**Your instructions**
Isolate every line in the data with the string "this" and copy it.

★ ★ ★ ★

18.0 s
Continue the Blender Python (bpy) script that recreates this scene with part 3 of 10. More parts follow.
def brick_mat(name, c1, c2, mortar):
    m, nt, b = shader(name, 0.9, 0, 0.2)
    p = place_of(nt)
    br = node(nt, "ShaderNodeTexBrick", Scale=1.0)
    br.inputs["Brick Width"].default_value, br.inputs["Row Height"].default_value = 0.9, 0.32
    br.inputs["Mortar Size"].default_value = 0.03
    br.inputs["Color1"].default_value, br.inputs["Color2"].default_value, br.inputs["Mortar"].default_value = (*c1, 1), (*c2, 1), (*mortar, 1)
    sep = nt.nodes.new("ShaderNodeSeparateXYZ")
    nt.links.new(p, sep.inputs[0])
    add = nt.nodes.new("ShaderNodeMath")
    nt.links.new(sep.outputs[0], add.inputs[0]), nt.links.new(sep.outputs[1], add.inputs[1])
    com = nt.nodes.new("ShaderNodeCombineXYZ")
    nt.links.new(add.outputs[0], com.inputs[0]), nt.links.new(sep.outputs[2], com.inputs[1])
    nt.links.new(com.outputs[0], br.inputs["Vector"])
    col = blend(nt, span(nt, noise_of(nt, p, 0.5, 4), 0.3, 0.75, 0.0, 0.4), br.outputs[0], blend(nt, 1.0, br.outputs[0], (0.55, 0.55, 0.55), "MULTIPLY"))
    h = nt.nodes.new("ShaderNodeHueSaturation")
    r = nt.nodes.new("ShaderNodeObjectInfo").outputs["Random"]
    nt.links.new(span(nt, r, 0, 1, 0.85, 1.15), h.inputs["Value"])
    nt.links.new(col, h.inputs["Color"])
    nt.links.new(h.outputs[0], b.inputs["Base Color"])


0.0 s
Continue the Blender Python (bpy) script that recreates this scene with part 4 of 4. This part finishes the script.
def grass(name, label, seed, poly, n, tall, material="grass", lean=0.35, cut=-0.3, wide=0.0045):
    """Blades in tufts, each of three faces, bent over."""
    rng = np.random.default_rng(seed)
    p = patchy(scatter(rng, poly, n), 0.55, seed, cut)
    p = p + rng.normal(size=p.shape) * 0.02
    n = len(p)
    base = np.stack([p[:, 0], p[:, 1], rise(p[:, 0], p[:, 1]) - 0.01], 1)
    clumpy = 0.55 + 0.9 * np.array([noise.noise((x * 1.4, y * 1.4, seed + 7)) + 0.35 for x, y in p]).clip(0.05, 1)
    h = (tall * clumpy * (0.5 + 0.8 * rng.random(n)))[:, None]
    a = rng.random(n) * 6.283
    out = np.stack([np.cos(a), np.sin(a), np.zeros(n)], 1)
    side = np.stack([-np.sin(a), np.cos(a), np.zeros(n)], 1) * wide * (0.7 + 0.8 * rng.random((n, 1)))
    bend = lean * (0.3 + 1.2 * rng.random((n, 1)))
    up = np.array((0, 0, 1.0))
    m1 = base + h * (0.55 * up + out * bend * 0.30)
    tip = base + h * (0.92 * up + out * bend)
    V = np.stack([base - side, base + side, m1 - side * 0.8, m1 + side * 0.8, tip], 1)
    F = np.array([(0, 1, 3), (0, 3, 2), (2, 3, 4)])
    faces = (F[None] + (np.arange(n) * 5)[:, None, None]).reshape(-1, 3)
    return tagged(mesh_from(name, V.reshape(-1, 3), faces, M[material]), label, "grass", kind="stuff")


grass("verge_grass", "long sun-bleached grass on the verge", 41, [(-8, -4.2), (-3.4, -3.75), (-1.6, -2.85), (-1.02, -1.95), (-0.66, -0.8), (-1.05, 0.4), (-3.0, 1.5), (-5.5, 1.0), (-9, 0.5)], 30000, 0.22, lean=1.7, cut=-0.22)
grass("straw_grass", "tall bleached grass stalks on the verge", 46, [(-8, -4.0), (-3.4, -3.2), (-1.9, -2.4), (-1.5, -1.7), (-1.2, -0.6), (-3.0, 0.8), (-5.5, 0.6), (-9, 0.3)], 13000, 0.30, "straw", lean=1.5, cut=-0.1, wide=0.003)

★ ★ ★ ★

**Reply to the exercise**
Continue the Blender Python (bpy) script that recreates this scene with part 3 of 10. More parts follow.
Continue the Blender Python (bpy) script that recreates this scene with part 4 of 4. This part finishes the script.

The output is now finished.